Quote every line as written. Omit pictures.

SOURCE EXCERPT =>
--- --- ---
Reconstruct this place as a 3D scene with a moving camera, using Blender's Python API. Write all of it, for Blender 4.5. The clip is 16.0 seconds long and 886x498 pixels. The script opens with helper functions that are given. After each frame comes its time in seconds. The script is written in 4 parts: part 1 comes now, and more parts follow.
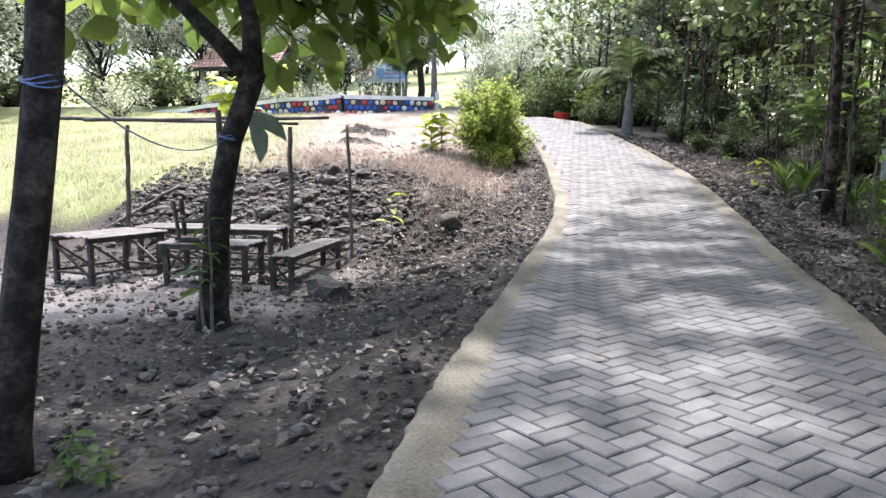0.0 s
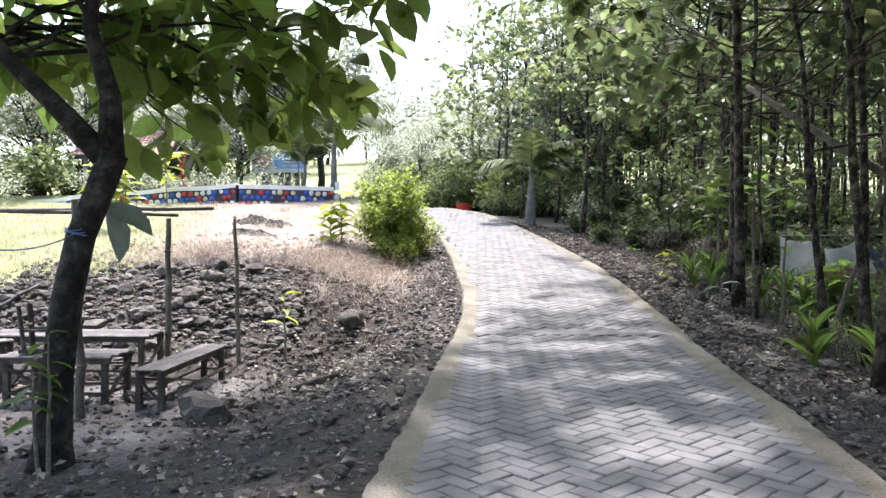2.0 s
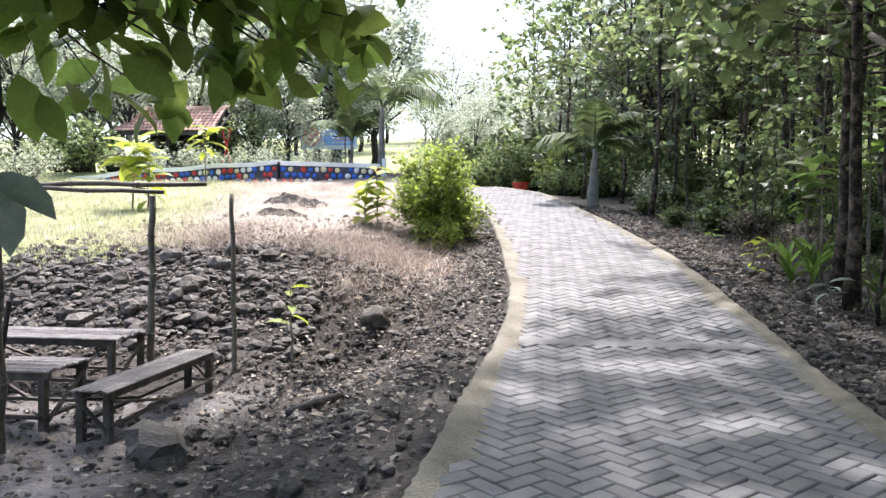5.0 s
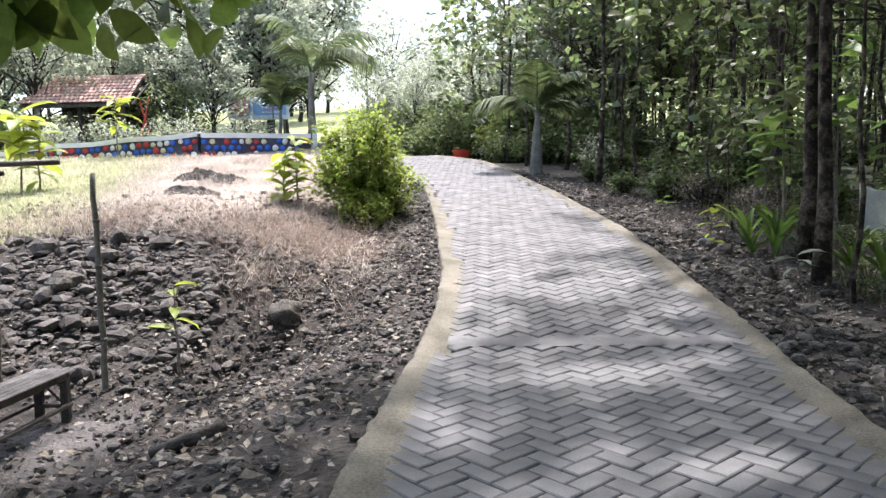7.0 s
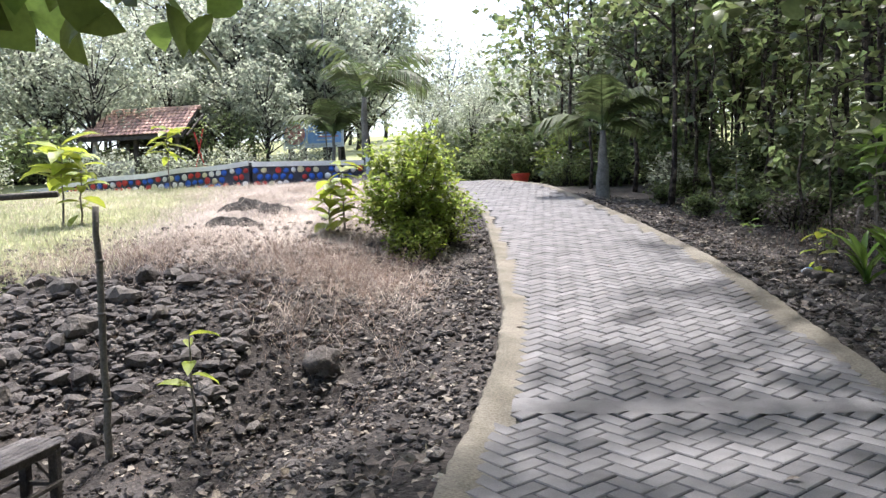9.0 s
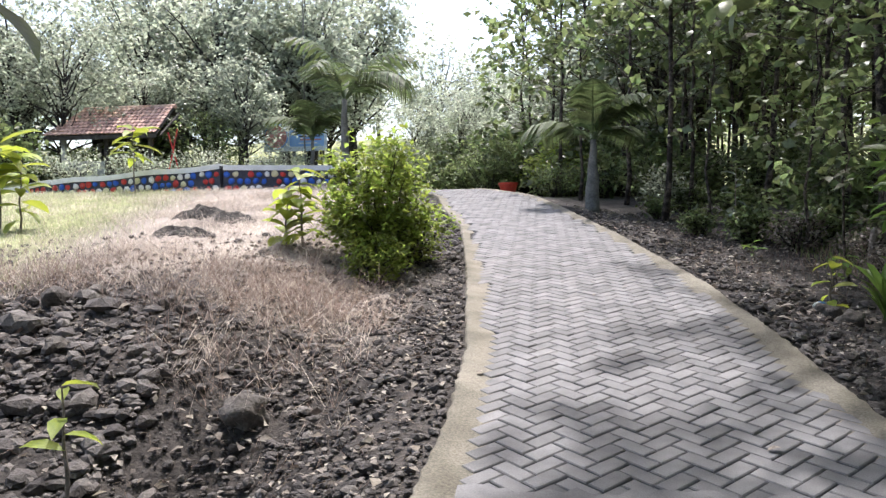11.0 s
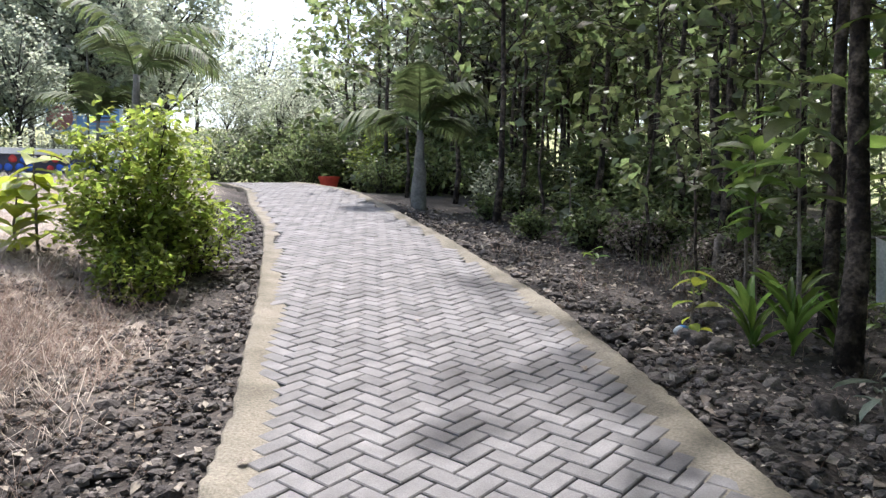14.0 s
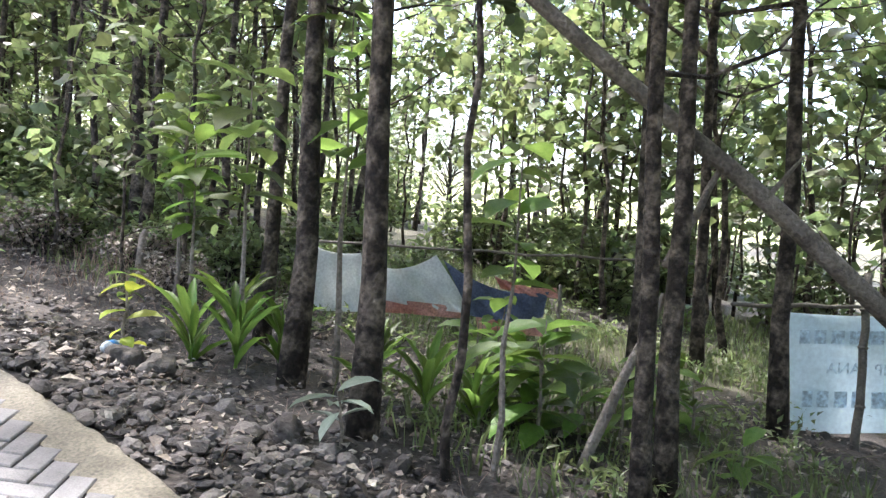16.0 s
--- --- ---
RIGHT ANSWER =>
Reconstruct this place as a 3D scene with a moving camera, using Blender's Python API. Write all of it, for Blender 4.5. The clip is 16.0 seconds long and 886x498 pixels. The script opens with helper functions that are given. After each frame comes its time in seconds. The script is written in 4 parts: part 1 comes now, and more parts follow.
0.0 s
2.0 s
5.0 s
7.0 s
9.0 s
11.0 s
14.0 s
16.0 s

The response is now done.